# Design a TinyURL application

- How many unique identifiers possible? Will you run out of unique URLs?
- Should the identifier be increment or not? Which is easier to design? Pros and cons?
- Mapping an identifier to an URL and its reversal - Does this problem ring a bell to you?
- How do you store the URLs? Does a simple flat file database work?
- What is the bottleneck of the system? Is it read-heavy or write-heavy?
- Estimate the maximum number of URLs a single machine can store.
- Estimate the maximum number of queries per second (QPS) for decoding a shortened URL in a single machine.
- How would you scale the service? For example, a viral link which is shared in social media could result in a peak QPS at a moment's notice.
- How could you handle redundancy? i,e, if a server is down, how could you ensure the service is still operational?
- Keep URLs forever or prune, pros/cons? How we do pruning?
- What API would you provide to a third-party developer?
- If you can enable caching, what would you cache and what's the expiry time?

## Solution

We're essentially creating a massive hashmap from a real-url to a unique string alias that will be at http://www.tinyURL.com/<alias>.

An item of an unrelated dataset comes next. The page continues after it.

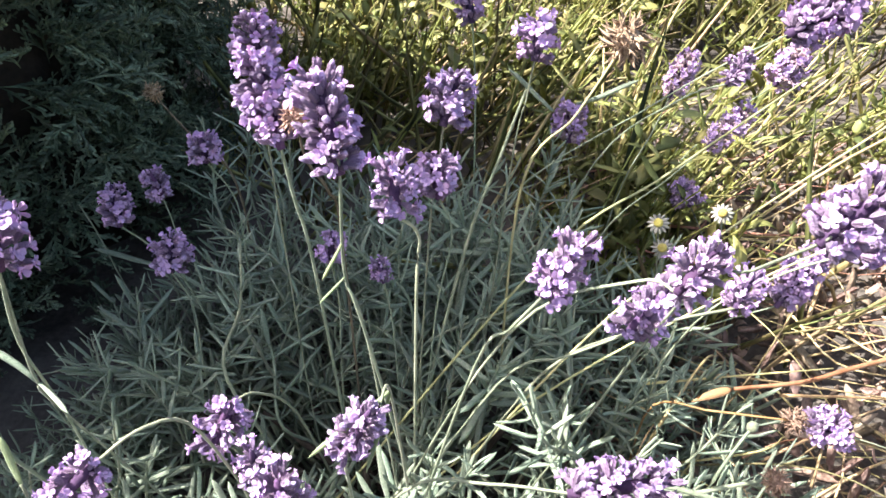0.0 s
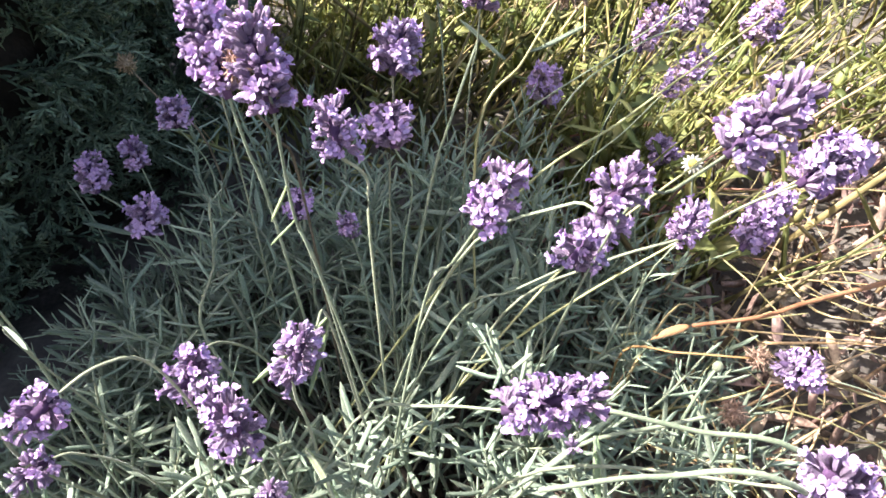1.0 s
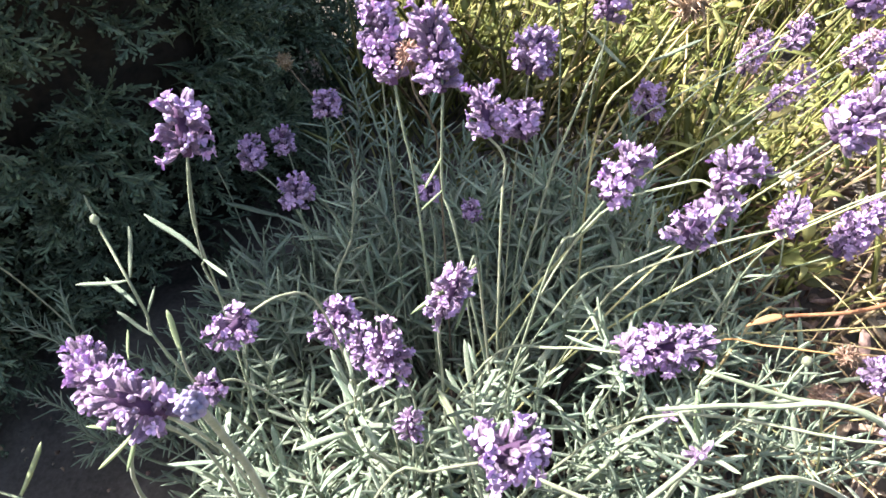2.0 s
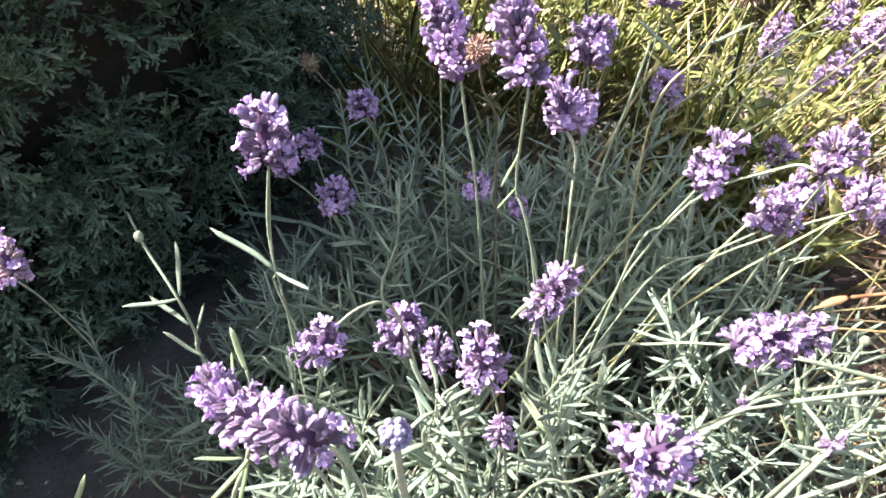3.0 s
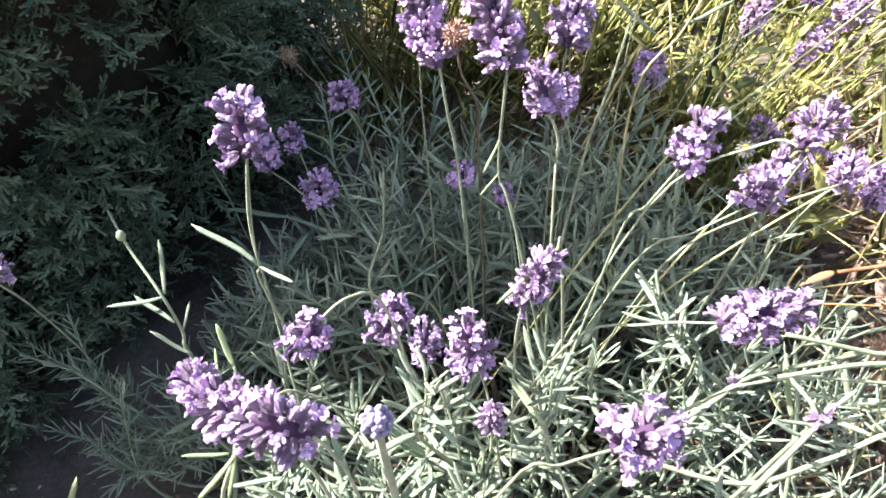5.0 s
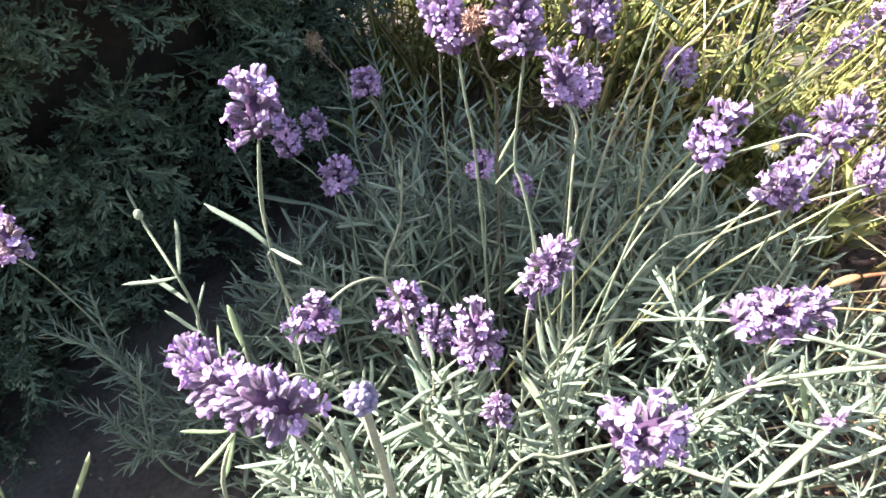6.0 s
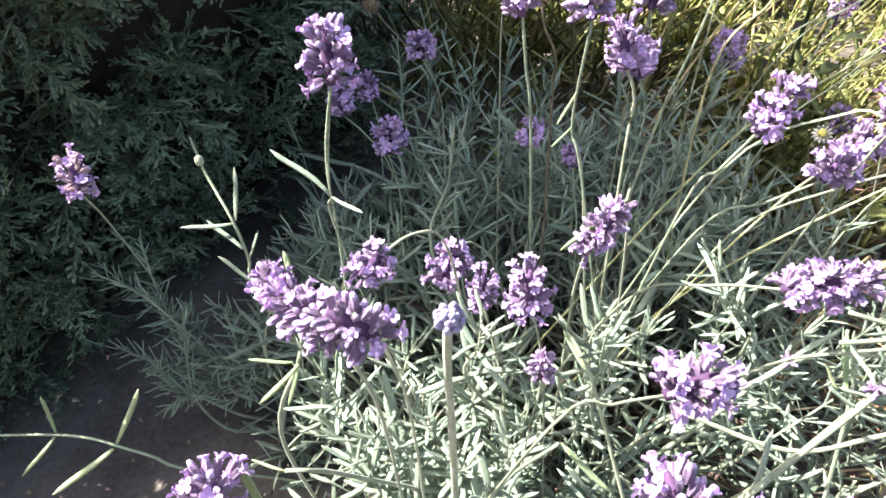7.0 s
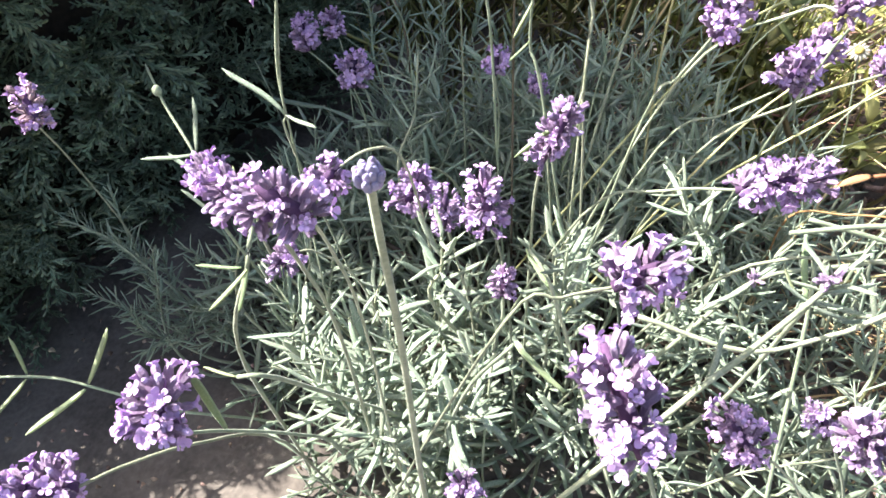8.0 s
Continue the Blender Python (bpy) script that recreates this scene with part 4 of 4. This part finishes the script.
shoot((-0.263, 0.299, 0.09), (-0.01, -0.03, 0.05), 0.07, nodes=12, leaf=0.023, pairs=True)
shoot((-0.277, 0.268, 0.06), (-0.01, -0.04, 0.03), 0.07, nodes=12, leaf=0.023, pairs=True)
shoot((-0.087, 0.198, 0.2), (-0.006, -0.001, 0.055), 0.075, nodes=10, leaf=0.034, spread=0.95, tuft=0.3)
shoot((-0.062, 0.169, 0.2), (0.003, -0.012, 0.055), 0.075, nodes=10, leaf=0.034, spread=0.95, tuft=0.3)
shoot((-0.117, 0.213, 0.2), (-0.016, 0.005, 0.055), 0.075, nodes=10, leaf=0.034, spread=0.95, tuft=0.3)
shoot((-0.124, 0.166, 0.2), (-0.019, -0.014, 0.055), 0.075, nodes=10, leaf=0.034, spread=0.95, tuft=0.3)
shoot((-0.042, 0.193, 0.2), (0.01, -0.003, 0.055), 0.075, nodes=10, leaf=0.034, spread=0.95, tuft=0.3)
shoot((-0.031, 0.157, 0.2), (0.014, -0.017, 0.055), 0.075, nodes=10, leaf=0.034, spread=0.95, tuft=0.3)
shoot((-0.087, 0.142, 0.195), (-0.006, -0.023, 0.055), 0.075, nodes=10, leaf=0.034, spread=0.95, tuft=0.3)
shoot((-0.116, 0.182, 0.205), (-0.016, -0.007, 0.055), 0.075, nodes=10, leaf=0.034, spread=0.95, tuft=0.3)
bare_stalk(((-0.245, 0.299, 0.284), (-0.239, 0.294, 0.273), (-0.222, 0.279, 0.254), (-0.219, 0.278, 0.224), (-0.222, 0.282, 0.186)), (((-0.222, 0.279, 0.254), (-0.252, 0.27, 0.252)), ((-0.221, 0.28, 0.255), (-0.222, 0.303, 0.278)), ((-0.215, 0.269, 0.243), (-0.245, 0.284, 0.251)), ((-0.219, 0.278, 0.224), (-0.213, 0.285, 0.243)), ((-0.217, 0.275, 0.206), (-0.242, 0.281, 0.218)), ((-0.245, 0.3, 0.284), (-0.252, 0.307, 0.296))), bud=0.0045)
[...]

### How many can we support?


We'll make things easy on ourselves by making the aliases fixed, length strings using the character set [A-Z, a-z, 0-9], which, with 62 unique characters, can produce 62^L unique aliases, where L is the length of the string.

There are currently >1Billion unique URLs, so 6 character length string would give us ~56.8B urls, and 7 charactes would give us ~3.5 Trillion URLs.  

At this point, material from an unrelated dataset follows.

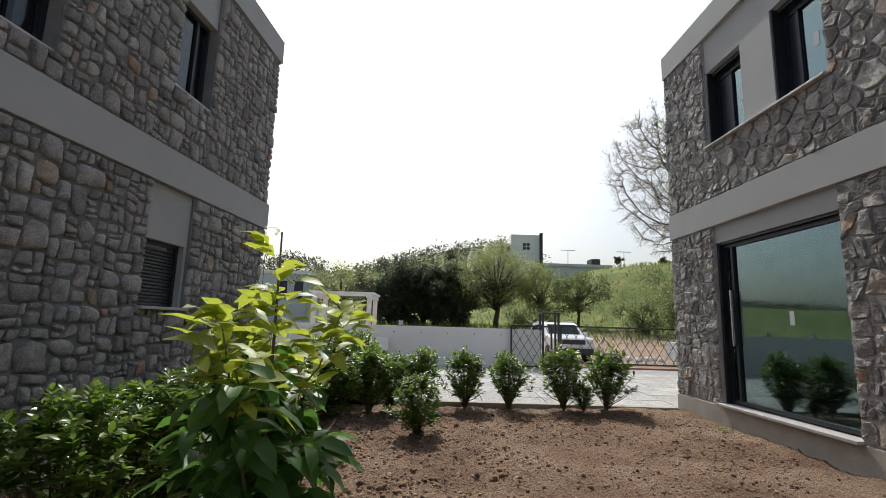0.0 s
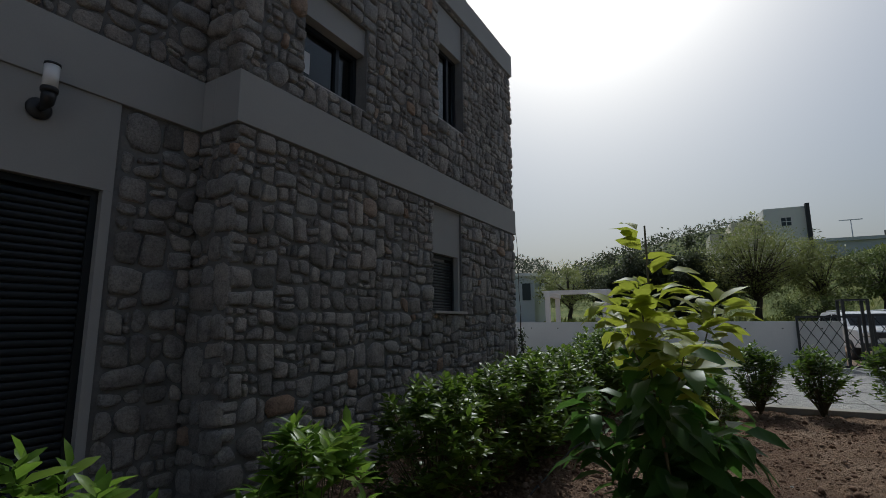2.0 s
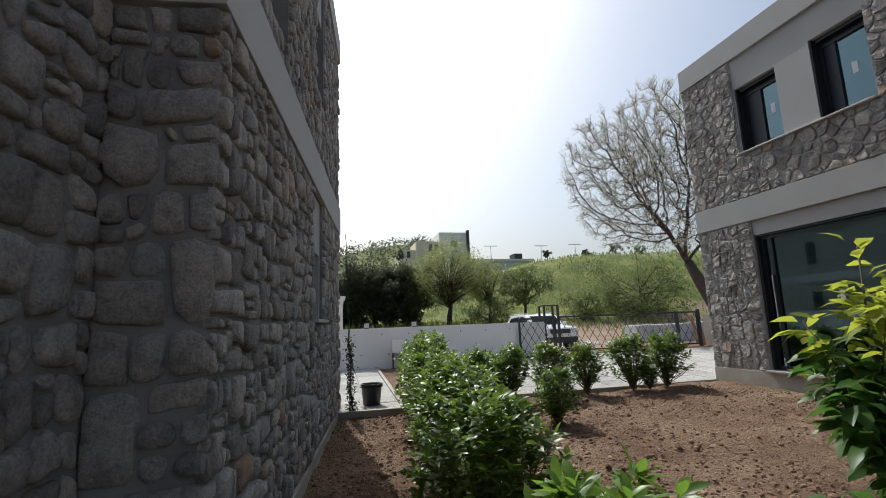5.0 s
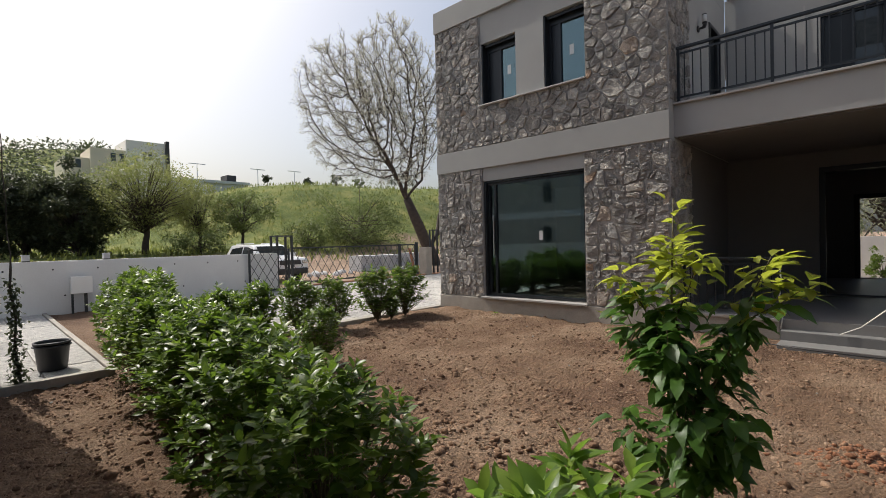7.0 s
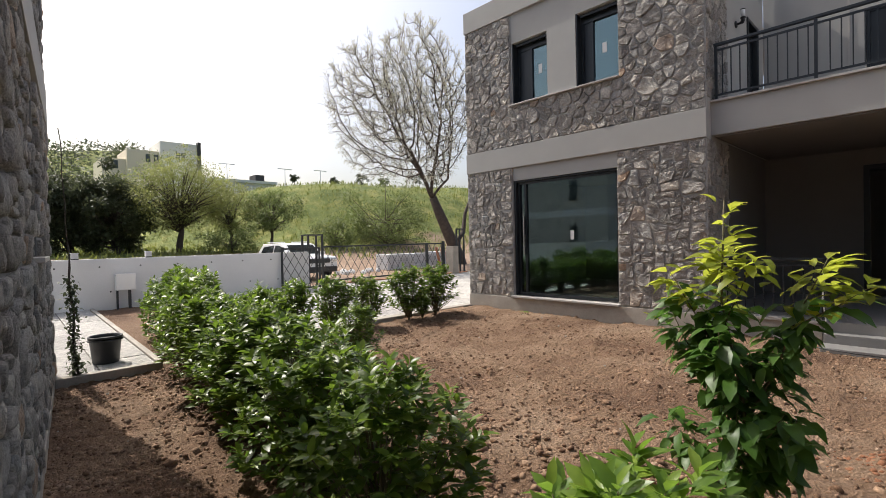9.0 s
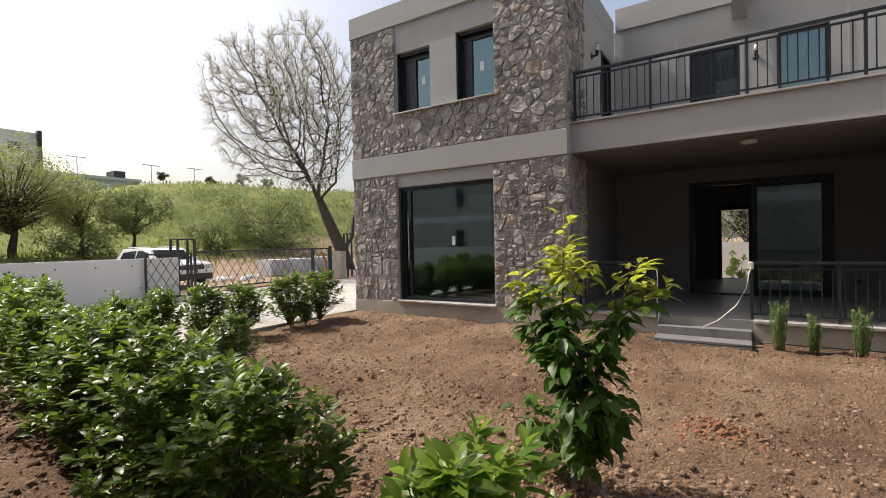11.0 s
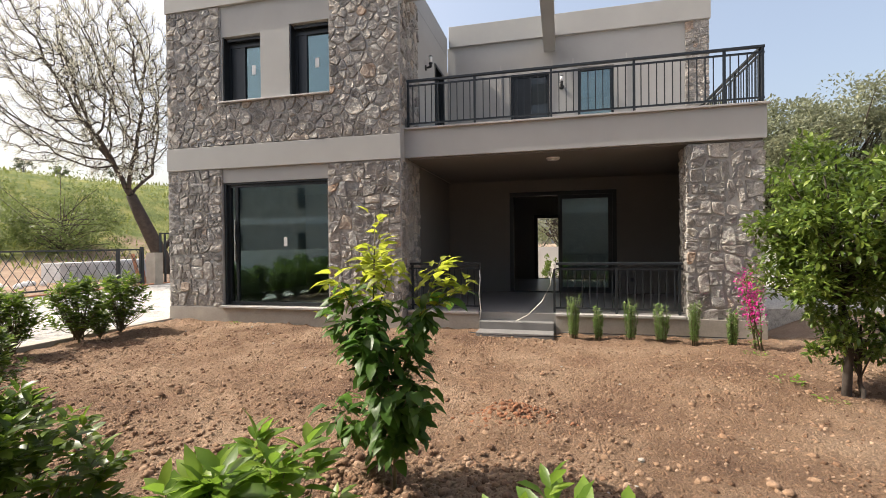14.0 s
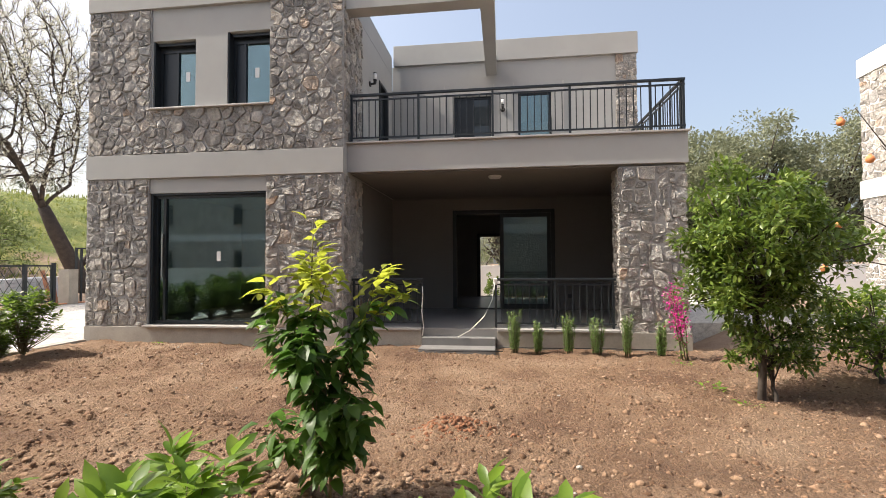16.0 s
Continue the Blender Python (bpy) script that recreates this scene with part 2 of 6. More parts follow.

To be on the safe side, we can choose an alias lenght of 7.

### Cost

7 * 4 bytes + 2084 * 4 bytes + 8 byte + 8 bytes= 
28 + 8336 + 8 + 8 = 8.4 Kb
alias + URL + timestamp (long) + counter (long)

If we stored 1M rows, 8.4 GB
If we stored 1B rows, 8.4 TB
If we stored 1T rows 8.4 PB
If we store 5T rows 42PB (more than our alias capacity)

### How to create the the aliases?

Should we increment them?

We can build an incrementer directly into the hash, or we can keep track of the creation timestamp.  If it's build into the hash, sorting is done without a join.